§ Given task:
In the listing below, locate the line containing "Continue the Blender" and the line containing "at the water's". Output both of them and every line between, exactly as written, and nothing more.

-.-.-

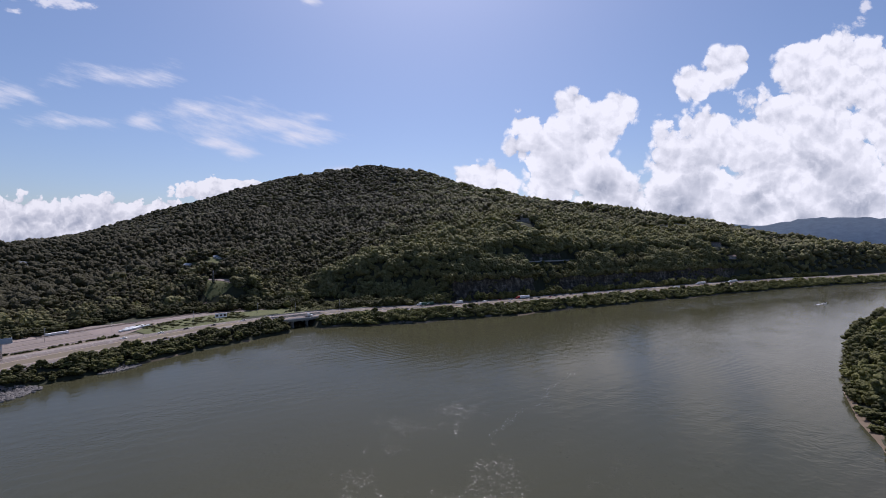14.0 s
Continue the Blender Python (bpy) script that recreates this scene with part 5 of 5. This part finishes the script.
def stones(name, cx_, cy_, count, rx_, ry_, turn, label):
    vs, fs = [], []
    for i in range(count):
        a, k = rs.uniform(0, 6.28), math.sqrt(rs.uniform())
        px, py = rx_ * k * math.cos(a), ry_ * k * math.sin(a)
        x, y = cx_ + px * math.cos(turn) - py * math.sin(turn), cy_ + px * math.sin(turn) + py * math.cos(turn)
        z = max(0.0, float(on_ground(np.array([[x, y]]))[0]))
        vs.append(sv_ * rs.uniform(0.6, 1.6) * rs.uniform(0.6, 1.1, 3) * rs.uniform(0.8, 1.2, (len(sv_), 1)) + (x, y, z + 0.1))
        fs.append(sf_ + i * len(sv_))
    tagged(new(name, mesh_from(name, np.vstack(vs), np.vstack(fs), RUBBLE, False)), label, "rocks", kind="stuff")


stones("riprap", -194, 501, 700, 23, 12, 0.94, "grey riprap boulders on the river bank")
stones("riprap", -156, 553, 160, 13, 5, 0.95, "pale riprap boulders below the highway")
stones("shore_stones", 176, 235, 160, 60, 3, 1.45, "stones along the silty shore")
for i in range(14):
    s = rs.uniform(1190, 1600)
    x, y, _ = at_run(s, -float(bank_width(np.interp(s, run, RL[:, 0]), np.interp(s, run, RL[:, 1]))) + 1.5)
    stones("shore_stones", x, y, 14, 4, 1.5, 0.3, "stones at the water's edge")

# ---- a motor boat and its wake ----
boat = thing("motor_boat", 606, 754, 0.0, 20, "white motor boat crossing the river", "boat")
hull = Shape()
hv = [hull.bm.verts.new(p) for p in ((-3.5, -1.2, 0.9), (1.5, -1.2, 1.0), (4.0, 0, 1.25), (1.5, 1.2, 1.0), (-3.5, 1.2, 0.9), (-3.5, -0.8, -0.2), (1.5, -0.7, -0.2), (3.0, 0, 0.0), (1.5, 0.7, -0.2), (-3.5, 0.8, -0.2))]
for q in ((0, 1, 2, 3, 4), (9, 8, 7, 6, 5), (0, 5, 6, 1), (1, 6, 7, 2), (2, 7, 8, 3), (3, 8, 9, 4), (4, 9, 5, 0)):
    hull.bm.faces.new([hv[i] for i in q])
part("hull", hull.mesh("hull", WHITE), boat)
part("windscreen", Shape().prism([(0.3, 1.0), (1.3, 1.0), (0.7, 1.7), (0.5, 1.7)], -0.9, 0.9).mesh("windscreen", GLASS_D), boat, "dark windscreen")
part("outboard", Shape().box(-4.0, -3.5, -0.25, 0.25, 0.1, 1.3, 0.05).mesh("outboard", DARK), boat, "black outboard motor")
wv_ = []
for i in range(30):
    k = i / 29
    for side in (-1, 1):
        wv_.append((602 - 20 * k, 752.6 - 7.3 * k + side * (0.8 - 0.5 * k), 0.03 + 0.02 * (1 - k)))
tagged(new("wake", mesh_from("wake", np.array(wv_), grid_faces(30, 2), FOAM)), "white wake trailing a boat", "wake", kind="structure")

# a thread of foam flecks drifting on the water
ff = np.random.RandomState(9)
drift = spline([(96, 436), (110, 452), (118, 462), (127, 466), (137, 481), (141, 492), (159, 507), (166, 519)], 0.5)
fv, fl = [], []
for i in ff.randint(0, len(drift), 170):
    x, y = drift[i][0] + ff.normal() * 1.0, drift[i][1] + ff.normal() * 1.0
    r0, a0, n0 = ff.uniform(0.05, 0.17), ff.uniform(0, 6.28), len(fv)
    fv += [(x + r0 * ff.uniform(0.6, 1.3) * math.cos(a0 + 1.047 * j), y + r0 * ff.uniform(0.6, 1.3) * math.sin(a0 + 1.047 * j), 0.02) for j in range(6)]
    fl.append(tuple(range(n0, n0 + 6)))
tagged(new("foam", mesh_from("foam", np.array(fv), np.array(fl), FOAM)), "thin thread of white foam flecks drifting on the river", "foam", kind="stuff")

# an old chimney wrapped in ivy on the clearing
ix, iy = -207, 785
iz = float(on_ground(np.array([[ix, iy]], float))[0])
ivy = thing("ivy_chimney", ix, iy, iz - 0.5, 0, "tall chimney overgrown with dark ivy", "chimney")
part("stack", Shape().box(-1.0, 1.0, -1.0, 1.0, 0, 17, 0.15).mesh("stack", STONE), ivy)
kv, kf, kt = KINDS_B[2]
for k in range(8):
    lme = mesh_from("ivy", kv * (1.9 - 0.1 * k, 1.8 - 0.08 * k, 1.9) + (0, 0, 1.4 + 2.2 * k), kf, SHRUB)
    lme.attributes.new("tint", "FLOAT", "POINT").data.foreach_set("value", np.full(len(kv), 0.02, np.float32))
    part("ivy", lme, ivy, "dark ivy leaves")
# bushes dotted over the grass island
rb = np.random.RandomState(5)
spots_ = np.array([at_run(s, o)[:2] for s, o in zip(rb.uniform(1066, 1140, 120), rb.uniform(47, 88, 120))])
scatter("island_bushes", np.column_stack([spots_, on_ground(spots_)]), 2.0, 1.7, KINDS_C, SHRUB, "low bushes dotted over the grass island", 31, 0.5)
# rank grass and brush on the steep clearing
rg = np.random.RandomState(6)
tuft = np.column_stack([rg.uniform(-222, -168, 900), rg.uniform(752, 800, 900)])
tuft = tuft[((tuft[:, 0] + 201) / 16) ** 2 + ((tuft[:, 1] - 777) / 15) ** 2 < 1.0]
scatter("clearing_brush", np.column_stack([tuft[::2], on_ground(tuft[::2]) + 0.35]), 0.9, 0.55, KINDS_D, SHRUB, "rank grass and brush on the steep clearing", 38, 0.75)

-.-.-

§ Result of the exercise:
Continue the Blender Python (bpy) script that recreates this scene with part 5 of 5. This part finishes the script.
def stones(name, cx_, cy_, count, rx_, ry_, turn, label):
    vs, fs = [], []
    for i in range(count):
        a, k = rs.uniform(0, 6.28), math.sqrt(rs.uniform())
        px, py = rx_ * k * math.cos(a), ry_ * k * math.sin(a)
        x, y = cx_ + px * math.cos(turn) - py * math.sin(turn), cy_ + px * math.sin(turn) + py * math.cos(turn)
        z = max(0.0, float(on_ground(np.array([[x, y]]))[0]))
        vs.append(sv_ * rs.uniform(0.6, 1.6) * rs.uniform(0.6, 1.1, 3) * rs.uniform(0.8, 1.2, (len(sv_), 1)) + (x, y, z + 0.1))
        fs.append(sf_ + i * len(sv_))
    tagged(new(name, mesh_from(name, np.vstack(vs), np.vstack(fs), RUBBLE, False)), label, "rocks", kind="stuff")


stones("riprap", -194, 501, 700, 23, 12, 0.94, "grey riprap boulders on the river bank")
stones("riprap", -156, 553, 160, 13, 5, 0.95, "pale riprap boulders below the highway")
stones("shore_stones", 176, 235, 160, 60, 3, 1.45, "stones along the silty shore")
for i in range(14):
    s = rs.uniform(1190, 1600)
    x, y, _ = at_run(s, -float(bank_width(np.interp(s, run, RL[:, 0]), np.interp(s, run, RL[:, 1]))) + 1.5)
    stones("shore_stones", x, y, 14, 4, 1.5, 0.3, "stones at the water's edge")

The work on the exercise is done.